Starting at the line that contains "Continue the Blender", copy every line down to the line that contains "0.65), 0.5), p)", inclusive, exactly as it stands. Omit all other lines.
* BEGIN *
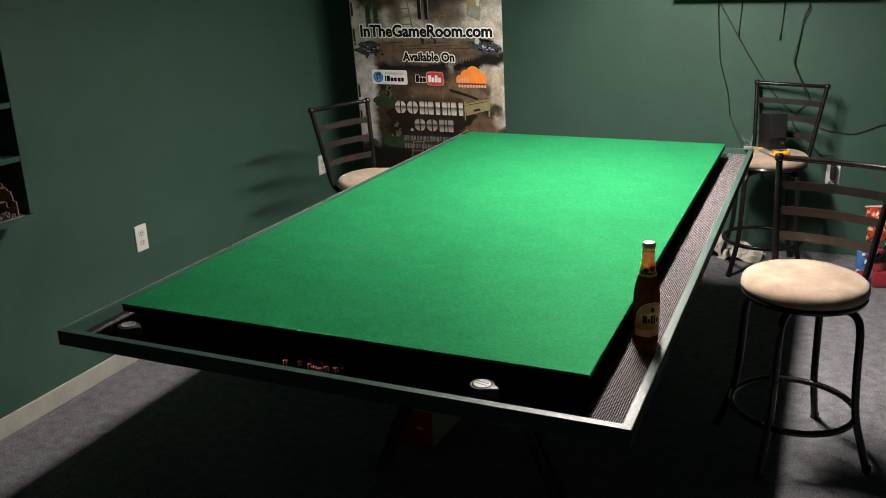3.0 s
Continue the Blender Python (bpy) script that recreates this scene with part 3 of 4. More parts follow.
def white_piece():
    p = thing("plastic_part", pose(WEST, 0, 1.2005), "white notched plastic part lying on the shelf", "plastic part")
    bm = bmesh.new()
    pts = [(0.350, 0.003), (0.350, 0.013), (0.357, 0.016), (0.415, 0.018), (0.418, 0.014), (0.424, 0.014), (0.425, 0.021), (0.480, 0.023), (0.492, 0.020), (0.494, 0.004), (0.385, 0.0), (0.381, 0.004), (0.365, 0.004)]
    a = [bm.verts.new((0.075, y, z)) for y, z in pts]
    b = [bm.verts.new((0.10, y, z)) for y, z in pts]
    bm.faces.new(a), bm.faces.new(b[::-1])
    for i in range(len(a)):
        j = (i + 1) % len(a)
        bm.faces.new((a[i], a[j], b[j], b[i]))
    bmesh.ops.recalc_face_normals(bm, faces=bm.faces)
    part("body", bm, plain("lilac_white", (0.66, 0.63, 0.65), 0.5), p)


# ---------------------------------------------------------------- banner
def lettering(text, width, height, offset, material, parent, x, y, z, name="lettering", spread=()):
    """One line of raised print, fitted to a width and cap height, facing -y. spread: shifts of further copies that thicken its strokes."""
    cu = bpy.data.curves.new(name, "FONT")
    cu.body, cu.size, cu.offset, cu.extrude, cu.resolution_u = text, 1.0, offset, 0.0, 3
    tmp = new(name, cu)
    bpy.context.view_layer.update()
    me = bpy.data.meshes.new_from_object(tmp.evaluated_get(bpy.context.evaluated_depsgraph_get()))
    bpy.data.objects.remove(tmp)
    co = np.array([v.co[:] for v in me.vertices])
    lo, hi = co.min(0), co.max(0)
    cap = 0.729 + 2 * offset
    sx, sz = width / (hi[0] - lo[0]), height / cap
    bm = bmesh.new()
    for k, (dx, dz) in enumerate(((0, 0), *spread)):
        verts = [bm.verts.new(((v.co.x - lo[0]) * sx + dx, -0.00005 * k, (v.co.y + offset) * sz + dz)) for v in me.vertices]
        for p in me.polygons:
            bm.faces.new([verts[i] for i in p.vertices])
    bpy.data.meshes.remove(me)
    ob = part(name, bm, material, parent)
    ob.location = (x, y, z)
    return ob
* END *
* **Solved problem**:
Continue the Blender Python (bpy) script that recreates this scene with part 3 of 4. More parts follow.
def white_piece():
    p = thing("plastic_part", pose(WEST, 0, 1.2005), "white notched plastic part lying on the shelf", "plastic part")
    bm = bmesh.new()
    pts = [(0.350, 0.003), (0.350, 0.013), (0.357, 0.016), (0.415, 0.018), (0.418, 0.014), (0.424, 0.014), (0.425, 0.021), (0.480, 0.023), (0.492, 0.020), (0.494, 0.004), (0.385, 0.0), (0.381, 0.004), (0.365, 0.004)]
    a = [bm.verts.new((0.075, y, z)) for y, z in pts]
    b = [bm.verts.new((0.10, y, z)) for y, z in pts]
    bm.faces.new(a), bm.faces.new(b[::-1])
    for i in range(len(a)):
        j = (i + 1) % len(a)
        bm.faces.new((a[i], a[j], b[j], b[i]))
    bmesh.ops.recalc_face_normals(bm, faces=bm.faces)
    part("body", bm, plain("lilac_white", (0.66, 0.63, 0.65), 0.5), p)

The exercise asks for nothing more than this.